Too many times, it seems, I find myself not being able to read a lot of the books I’ve piled on my reading stack. It’s become a bit disturbing. Is it me, or the books? It used to be that when I started a book, I felt obligated to finish it, no matter what. Maybe it’s just a function of getting older and seeing time shrinking, but I've come to the conclusion that there’s not enough time to read books that don’t interest me. I won’t say they are “bad” books, or poorly written, but there is definitely something in the way they're written that doesn't engage me. I can’t blame it on the subject matter, because I won’t start reading a book in the first place if the subject matter doesn’t interest me.
Naturally, I have to ask myself, “Why wasn’t I hooked?” Well, for starters, sometimes it’s simply the tone of a book, or the author’s voice and style of writing that I can’t relate to. For example, there's a “snarkiness” nowadays in our society that appears in many of the contemporary books. It doesn't mean it's bad; it's just something I personally don't care for, so I'll skip books with that particular tone. There also seems to be a trend for heroes and heroines to be “anti-heroes” and “anti-heroines” to the extreme; i.e., there is nothing commendable about them at all. They have no redeeming qualities. They are not people you would like in real life or want to have anything to do with. I’m okay with my protagonists having flaws and being far from perfect, but if they’ve got something really amiss, I'd at least like to see them trying to overcome it. In other words, a guy who’s a serial killer is not going to be my hero, no matter how you paint him.
Another reason I get unhooked from a book is because I’ve never been able to trudge through a lot of narrative, description, and introspection in the first chapter (or any chapter, for that matter). I have always preferred stories that dive right in. Bore me with pages of “setting up the story” by “telling” me about a person, and you’ll lose me. I want to know just enough about that character that I get a sense of who they are, and the rest I’ll learn along the way. Don’t bog down the first chapter with this stuff! Don't slow the book's momentum with a sagging middle either. Give me information only in small, sweet, dark chocolate servings–please!–and in just the right place and at just the right time. However, I would like to say that I’ve read authors who can use, in abundance, everything I just said not to use and they do it brilliantly. Every word is a gem that can’t be skipped. So, as always, there are exceptions, but it takes the exceptional writer to pull it off.
I want a story to move forward. I want to feel immediate compassion or some other sort of connection to the main character. I want to get the sense that whatever started the turning point in the main character’s life (which is where the story should begin) is significant and that things are going to get worse before they get better. I want to feel that something is truly at stake for the protagonist, and I want to see how he or she is going to handle this life-changing situation through inevitable twists, turns, and bumps in the road. Even if the life-changing situation appears insignificant on the surface–i.e., something barely visible just beneath the surface of a pool of murky water–I want the sense of suspense and tension that will keep me engaged long enough to see what that “something” is.

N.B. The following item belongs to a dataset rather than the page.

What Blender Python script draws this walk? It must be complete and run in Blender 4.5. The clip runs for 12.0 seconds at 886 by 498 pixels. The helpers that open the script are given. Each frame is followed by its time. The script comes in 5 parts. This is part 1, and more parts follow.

I confess that I usually find myself analyzing every book I read from a writer’s eye, but I will also try to give another writer the benefit of the doubt. I will usually always trudge through three chapters before giving up. If I can get engaged in a story and forget to analyze it, then, to me, it’s a really good book. I get excited when I find myself slipping into a story so much that the writing becomes invisible. I find myself even more excited to actually complete an entire book and admit, “That was a darn good book!” Of course, the writer in me always asks why was it a good book. And the answer is always the same: the writer just knew what to say, how to say it, and precisely the right time to say it.
So, my last few questions are to those of you reading this post: “As a reader, what makes you start skipping through a book you thought you were going to like? What makes you give up on a book entirely? Are there parts of a book you always skip, like prologues or excessive narrative, etc? And, lastly, what makes you fall in love with a book so much that you wouldn’t think of skipping any part of it?”